Request> Everything from the line containing "# ---- helpers" through the line containing "pose from metres" should be repeated exactly, and nothing else from the data.

-- Start Given data --

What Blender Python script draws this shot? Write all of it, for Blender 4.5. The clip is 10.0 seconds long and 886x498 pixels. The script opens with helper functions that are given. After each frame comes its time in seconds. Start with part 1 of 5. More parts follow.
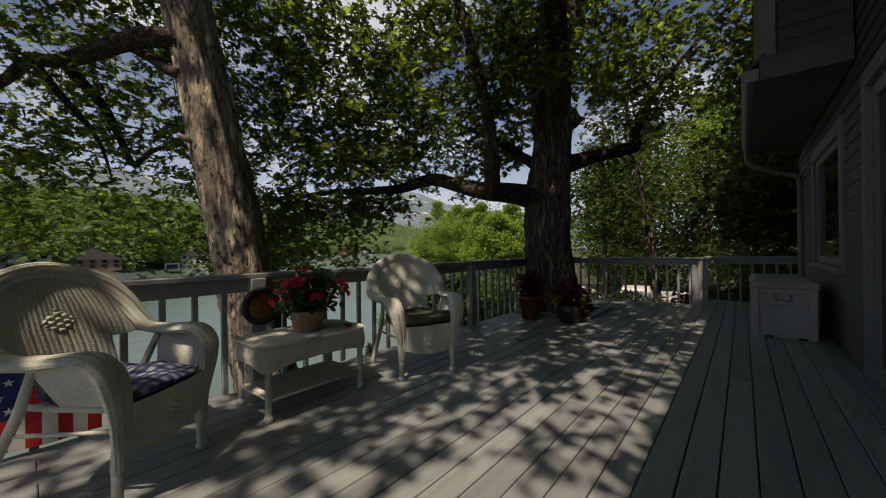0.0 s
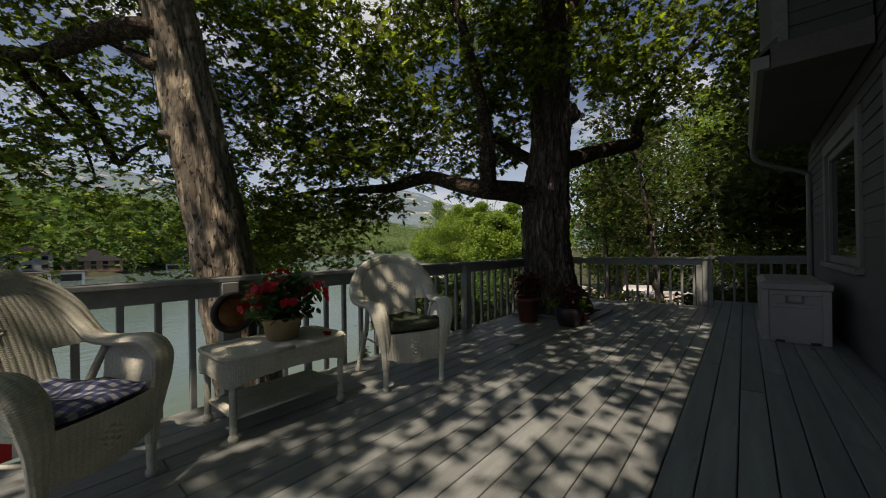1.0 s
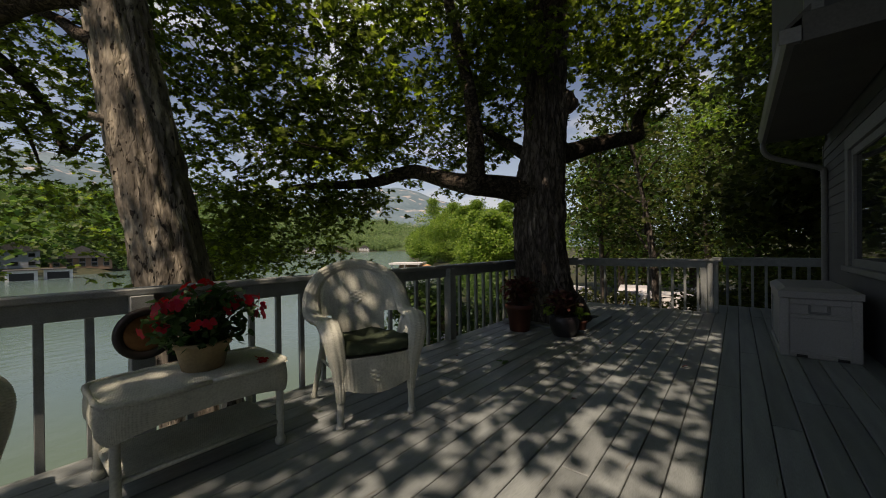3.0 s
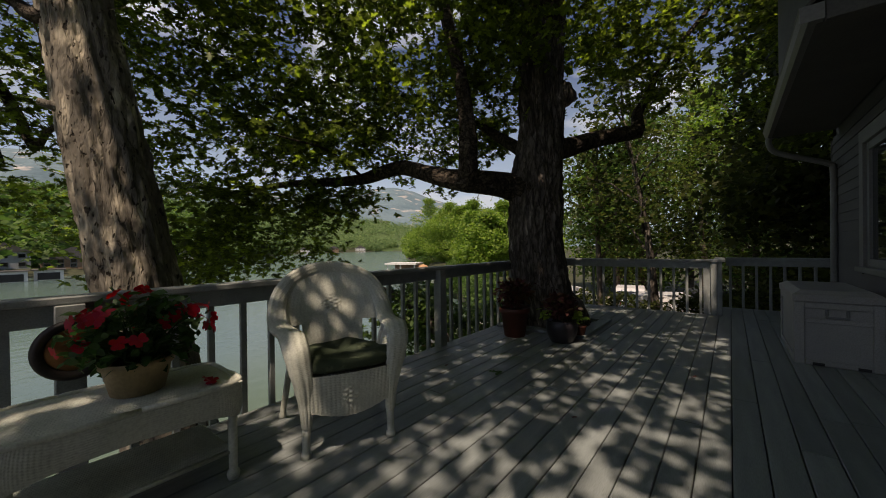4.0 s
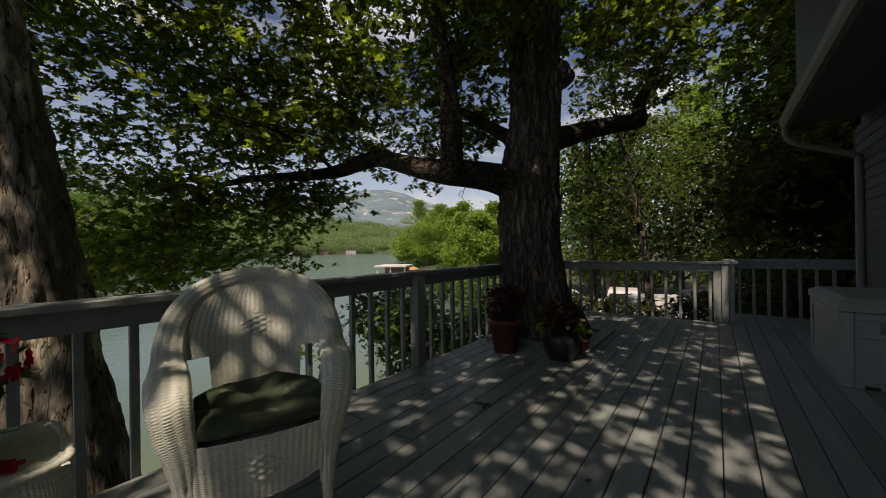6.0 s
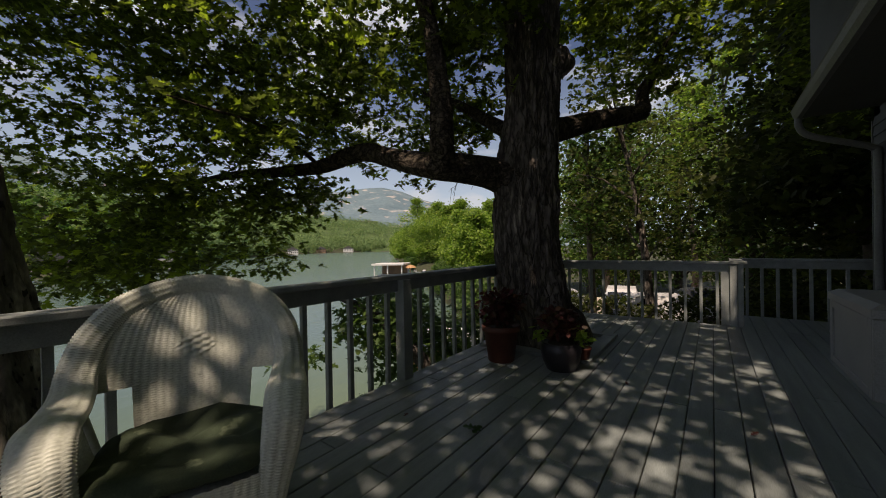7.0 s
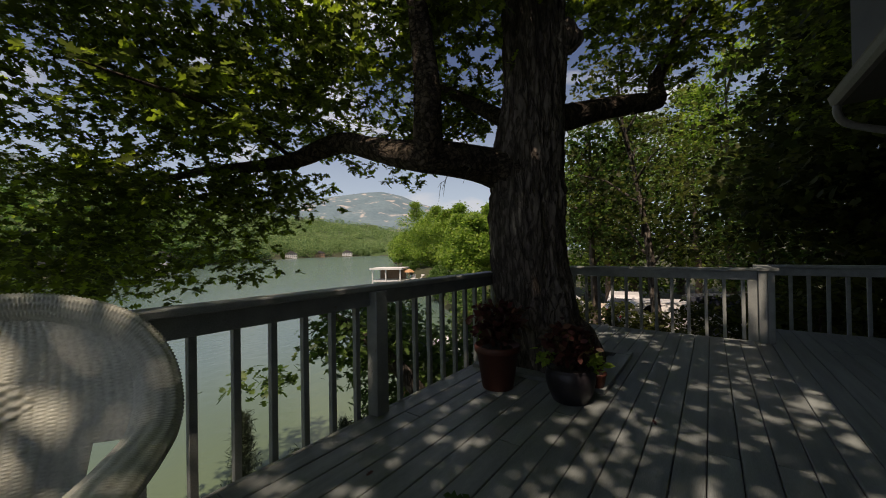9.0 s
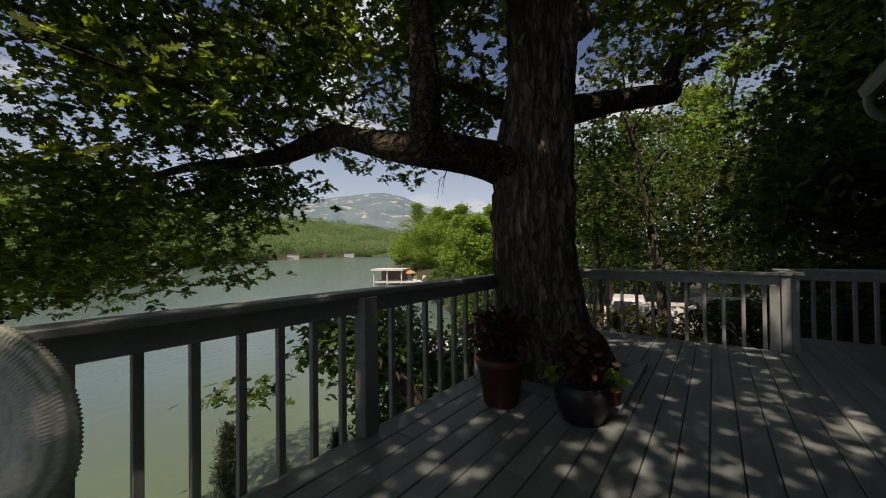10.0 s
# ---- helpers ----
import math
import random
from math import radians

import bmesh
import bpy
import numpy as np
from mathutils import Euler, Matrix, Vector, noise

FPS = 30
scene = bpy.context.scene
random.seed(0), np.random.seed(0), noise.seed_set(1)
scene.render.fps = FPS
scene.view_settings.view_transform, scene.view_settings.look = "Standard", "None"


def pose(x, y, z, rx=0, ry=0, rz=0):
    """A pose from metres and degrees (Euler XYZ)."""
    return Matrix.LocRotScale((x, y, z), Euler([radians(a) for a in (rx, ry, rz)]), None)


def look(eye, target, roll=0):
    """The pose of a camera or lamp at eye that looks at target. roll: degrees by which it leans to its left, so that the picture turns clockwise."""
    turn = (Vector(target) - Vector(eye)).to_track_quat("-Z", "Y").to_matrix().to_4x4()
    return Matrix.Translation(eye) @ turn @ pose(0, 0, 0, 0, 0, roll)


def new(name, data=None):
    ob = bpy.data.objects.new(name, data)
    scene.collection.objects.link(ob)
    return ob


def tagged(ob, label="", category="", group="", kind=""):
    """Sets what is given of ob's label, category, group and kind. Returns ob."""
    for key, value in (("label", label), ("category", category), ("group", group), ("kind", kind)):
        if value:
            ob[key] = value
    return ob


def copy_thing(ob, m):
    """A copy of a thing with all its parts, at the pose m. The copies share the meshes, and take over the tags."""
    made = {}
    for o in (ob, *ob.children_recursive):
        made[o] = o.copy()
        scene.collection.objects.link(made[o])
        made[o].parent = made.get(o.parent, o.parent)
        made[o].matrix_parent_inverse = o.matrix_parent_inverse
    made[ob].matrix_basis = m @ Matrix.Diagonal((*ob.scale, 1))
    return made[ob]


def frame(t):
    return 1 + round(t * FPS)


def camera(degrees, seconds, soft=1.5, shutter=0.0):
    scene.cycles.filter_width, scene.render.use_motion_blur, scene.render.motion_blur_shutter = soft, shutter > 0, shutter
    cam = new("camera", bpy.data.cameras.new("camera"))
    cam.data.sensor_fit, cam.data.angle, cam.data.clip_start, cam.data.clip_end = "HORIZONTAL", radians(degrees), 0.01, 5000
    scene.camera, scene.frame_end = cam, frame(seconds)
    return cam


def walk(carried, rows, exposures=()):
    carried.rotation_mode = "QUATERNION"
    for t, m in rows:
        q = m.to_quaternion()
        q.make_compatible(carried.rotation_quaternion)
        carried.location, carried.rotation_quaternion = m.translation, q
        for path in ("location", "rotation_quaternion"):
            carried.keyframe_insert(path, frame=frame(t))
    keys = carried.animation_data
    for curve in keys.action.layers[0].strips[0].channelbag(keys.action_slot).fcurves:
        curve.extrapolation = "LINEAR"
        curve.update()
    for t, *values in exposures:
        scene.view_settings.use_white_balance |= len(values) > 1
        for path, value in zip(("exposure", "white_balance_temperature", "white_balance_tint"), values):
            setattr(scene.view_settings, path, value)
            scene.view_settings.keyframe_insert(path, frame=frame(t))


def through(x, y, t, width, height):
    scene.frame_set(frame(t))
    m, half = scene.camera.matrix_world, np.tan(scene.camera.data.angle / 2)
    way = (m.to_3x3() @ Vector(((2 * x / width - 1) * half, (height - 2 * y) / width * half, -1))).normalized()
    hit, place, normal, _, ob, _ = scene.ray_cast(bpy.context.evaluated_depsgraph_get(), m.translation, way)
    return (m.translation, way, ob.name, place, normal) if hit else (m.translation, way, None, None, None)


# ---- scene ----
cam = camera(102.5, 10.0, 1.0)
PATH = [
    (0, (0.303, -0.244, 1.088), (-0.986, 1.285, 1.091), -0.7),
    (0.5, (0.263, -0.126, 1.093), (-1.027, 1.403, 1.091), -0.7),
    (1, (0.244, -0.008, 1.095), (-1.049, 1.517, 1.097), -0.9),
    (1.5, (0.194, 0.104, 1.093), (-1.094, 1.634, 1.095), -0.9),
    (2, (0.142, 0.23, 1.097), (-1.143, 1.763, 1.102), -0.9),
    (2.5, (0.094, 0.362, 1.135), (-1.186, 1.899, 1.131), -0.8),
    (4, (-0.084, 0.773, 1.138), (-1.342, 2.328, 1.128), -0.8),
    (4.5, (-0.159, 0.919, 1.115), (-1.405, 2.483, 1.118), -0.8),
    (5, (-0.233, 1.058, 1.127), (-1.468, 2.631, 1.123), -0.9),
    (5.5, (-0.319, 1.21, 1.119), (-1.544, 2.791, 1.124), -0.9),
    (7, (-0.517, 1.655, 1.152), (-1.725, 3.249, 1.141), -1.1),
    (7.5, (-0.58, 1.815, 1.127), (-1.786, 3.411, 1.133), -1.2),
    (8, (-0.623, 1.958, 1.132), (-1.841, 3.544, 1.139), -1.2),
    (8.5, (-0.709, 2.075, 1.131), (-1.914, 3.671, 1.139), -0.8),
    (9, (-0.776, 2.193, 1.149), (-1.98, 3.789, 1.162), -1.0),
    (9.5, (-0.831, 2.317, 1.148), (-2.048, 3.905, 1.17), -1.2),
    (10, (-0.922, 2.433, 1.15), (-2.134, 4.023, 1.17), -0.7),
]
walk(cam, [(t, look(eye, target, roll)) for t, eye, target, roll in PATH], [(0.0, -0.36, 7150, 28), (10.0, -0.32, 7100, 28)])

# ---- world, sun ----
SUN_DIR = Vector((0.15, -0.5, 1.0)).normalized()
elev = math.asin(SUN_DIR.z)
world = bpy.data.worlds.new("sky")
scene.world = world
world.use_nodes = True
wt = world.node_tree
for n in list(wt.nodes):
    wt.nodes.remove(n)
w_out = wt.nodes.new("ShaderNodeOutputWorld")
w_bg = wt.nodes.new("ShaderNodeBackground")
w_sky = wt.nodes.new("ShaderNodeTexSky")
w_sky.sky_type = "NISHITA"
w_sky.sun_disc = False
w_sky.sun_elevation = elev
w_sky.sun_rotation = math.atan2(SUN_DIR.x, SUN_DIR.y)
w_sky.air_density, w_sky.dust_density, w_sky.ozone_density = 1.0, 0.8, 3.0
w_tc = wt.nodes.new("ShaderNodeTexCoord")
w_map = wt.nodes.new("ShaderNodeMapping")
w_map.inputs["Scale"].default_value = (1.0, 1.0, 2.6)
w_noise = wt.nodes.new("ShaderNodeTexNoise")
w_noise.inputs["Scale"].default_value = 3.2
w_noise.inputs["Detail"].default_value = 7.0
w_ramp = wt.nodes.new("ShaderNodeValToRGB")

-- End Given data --
-- Start Given data --

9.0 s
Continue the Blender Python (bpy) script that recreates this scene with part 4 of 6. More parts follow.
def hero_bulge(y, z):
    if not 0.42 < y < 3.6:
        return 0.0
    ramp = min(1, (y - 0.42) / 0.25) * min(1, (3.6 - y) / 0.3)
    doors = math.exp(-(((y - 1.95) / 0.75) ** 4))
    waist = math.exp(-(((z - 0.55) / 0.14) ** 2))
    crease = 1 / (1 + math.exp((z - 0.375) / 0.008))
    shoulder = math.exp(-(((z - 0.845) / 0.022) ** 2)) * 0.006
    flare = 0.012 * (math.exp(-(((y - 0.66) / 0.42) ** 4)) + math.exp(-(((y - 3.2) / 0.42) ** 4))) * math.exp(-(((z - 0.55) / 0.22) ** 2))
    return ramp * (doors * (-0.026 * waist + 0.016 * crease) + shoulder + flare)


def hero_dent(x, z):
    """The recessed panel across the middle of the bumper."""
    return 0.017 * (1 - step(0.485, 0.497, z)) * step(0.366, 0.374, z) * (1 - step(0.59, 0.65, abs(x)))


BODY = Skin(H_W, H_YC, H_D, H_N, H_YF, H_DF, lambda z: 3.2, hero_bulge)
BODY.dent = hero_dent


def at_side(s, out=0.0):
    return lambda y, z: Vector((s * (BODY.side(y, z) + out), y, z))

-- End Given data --

Expected output>
# ---- helpers ----
import math
import random
from math import radians

import bmesh
import bpy
import numpy as np
from mathutils import Euler, Matrix, Vector, noise

FPS = 30
scene = bpy.context.scene
random.seed(0), np.random.seed(0), noise.seed_set(1)
scene.render.fps = FPS
scene.view_settings.view_transform, scene.view_settings.look = "Standard", "None"


def pose(x, y, z, rx=0, ry=0, rz=0):
    """A pose from metres and degrees (Euler XYZ)."""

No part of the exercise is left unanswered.